- [TO DO]: Locate the line bearing "q = m.to_quaternion()" in the material below, then reproduce it and each following line up to and including the line bearing "keys = carried.animation_data".

- [PROVIDED DATA]:
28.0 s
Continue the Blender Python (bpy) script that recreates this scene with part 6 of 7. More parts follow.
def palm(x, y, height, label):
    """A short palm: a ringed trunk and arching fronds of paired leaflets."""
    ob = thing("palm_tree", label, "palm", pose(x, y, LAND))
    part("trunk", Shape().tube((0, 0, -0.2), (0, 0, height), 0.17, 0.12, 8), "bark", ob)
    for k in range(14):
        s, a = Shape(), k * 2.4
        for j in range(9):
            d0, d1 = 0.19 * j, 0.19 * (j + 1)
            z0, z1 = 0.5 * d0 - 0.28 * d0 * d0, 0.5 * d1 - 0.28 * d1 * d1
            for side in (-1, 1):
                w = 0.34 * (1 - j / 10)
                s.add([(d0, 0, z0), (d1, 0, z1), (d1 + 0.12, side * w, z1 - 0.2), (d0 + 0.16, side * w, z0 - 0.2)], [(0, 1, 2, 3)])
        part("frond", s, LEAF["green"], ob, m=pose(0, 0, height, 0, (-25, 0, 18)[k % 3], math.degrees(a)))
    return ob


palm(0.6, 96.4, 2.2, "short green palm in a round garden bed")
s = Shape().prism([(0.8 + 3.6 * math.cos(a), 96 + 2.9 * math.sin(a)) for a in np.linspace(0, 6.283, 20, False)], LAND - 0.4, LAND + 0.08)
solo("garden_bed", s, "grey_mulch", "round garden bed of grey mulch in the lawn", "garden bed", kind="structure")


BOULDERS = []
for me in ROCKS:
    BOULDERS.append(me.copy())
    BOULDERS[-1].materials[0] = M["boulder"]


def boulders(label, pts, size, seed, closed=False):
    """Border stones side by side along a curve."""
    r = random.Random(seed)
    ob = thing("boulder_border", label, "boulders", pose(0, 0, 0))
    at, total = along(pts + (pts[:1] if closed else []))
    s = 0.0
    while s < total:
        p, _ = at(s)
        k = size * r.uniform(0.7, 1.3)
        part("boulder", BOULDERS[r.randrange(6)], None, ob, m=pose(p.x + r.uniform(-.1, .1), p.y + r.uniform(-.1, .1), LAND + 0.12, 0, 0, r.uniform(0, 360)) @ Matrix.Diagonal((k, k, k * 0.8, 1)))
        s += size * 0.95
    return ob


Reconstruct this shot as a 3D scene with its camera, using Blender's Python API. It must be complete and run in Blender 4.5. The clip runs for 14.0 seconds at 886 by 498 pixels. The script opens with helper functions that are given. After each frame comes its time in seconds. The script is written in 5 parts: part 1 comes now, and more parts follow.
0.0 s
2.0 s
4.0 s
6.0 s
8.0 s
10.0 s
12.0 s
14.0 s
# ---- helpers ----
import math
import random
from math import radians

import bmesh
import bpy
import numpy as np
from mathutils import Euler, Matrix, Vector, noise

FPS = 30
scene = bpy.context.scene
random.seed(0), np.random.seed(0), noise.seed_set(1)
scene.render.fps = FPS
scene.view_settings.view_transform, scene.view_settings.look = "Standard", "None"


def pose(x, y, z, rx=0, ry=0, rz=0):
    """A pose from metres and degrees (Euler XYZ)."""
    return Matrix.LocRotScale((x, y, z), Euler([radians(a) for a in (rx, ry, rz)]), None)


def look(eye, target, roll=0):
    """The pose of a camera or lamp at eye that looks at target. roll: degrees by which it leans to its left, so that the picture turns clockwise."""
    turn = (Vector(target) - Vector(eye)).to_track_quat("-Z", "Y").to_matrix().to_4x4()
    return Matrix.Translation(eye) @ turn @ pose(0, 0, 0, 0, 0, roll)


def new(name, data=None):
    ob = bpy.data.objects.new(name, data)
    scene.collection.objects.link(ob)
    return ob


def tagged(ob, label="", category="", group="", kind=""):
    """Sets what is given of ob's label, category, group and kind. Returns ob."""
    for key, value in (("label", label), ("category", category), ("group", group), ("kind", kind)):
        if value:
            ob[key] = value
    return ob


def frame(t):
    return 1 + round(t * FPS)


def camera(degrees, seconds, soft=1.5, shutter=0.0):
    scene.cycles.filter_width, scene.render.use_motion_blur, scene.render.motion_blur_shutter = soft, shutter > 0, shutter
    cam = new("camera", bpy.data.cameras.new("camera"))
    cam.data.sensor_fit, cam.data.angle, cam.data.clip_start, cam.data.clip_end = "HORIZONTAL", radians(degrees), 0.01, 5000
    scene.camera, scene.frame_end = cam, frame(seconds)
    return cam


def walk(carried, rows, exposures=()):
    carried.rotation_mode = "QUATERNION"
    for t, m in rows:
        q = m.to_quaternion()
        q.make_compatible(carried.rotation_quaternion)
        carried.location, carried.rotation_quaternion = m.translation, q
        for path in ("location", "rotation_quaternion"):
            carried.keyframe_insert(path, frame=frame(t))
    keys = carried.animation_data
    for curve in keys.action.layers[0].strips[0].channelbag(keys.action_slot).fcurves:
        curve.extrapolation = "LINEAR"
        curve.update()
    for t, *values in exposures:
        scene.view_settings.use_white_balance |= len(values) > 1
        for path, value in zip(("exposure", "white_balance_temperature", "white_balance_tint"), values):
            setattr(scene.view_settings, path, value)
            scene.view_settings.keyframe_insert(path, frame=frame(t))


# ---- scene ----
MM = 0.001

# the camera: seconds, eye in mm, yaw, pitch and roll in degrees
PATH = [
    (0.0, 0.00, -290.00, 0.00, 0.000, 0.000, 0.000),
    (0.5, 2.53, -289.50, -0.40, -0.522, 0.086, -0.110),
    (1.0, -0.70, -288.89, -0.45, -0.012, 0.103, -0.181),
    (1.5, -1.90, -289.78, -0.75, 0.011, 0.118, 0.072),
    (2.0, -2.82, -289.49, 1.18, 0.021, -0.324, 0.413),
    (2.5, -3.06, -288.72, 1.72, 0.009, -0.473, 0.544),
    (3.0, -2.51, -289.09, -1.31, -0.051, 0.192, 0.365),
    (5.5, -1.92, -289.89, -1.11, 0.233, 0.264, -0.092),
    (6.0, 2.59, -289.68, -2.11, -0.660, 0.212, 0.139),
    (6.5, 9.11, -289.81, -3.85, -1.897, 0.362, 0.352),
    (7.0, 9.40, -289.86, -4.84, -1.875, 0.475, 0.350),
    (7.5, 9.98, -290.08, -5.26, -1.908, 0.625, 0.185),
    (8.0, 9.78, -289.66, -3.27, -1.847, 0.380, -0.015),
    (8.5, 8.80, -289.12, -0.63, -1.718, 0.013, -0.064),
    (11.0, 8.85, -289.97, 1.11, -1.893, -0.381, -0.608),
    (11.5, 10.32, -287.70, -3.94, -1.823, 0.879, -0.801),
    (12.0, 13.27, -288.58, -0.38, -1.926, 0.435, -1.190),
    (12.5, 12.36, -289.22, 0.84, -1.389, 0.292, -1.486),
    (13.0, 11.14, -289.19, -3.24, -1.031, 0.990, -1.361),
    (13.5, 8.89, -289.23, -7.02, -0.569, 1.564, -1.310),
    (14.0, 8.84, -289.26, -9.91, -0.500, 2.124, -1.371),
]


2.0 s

- [PROBLEM SOLUTION]:
        q = m.to_quaternion()
        q.make_compatible(carried.rotation_quaternion)
        carried.location, carried.rotation_quaternion = m.translation, q
        for path in ("location", "rotation_quaternion"):
            carried.keyframe_insert(path, frame=frame(t))
    keys = carried.animation_data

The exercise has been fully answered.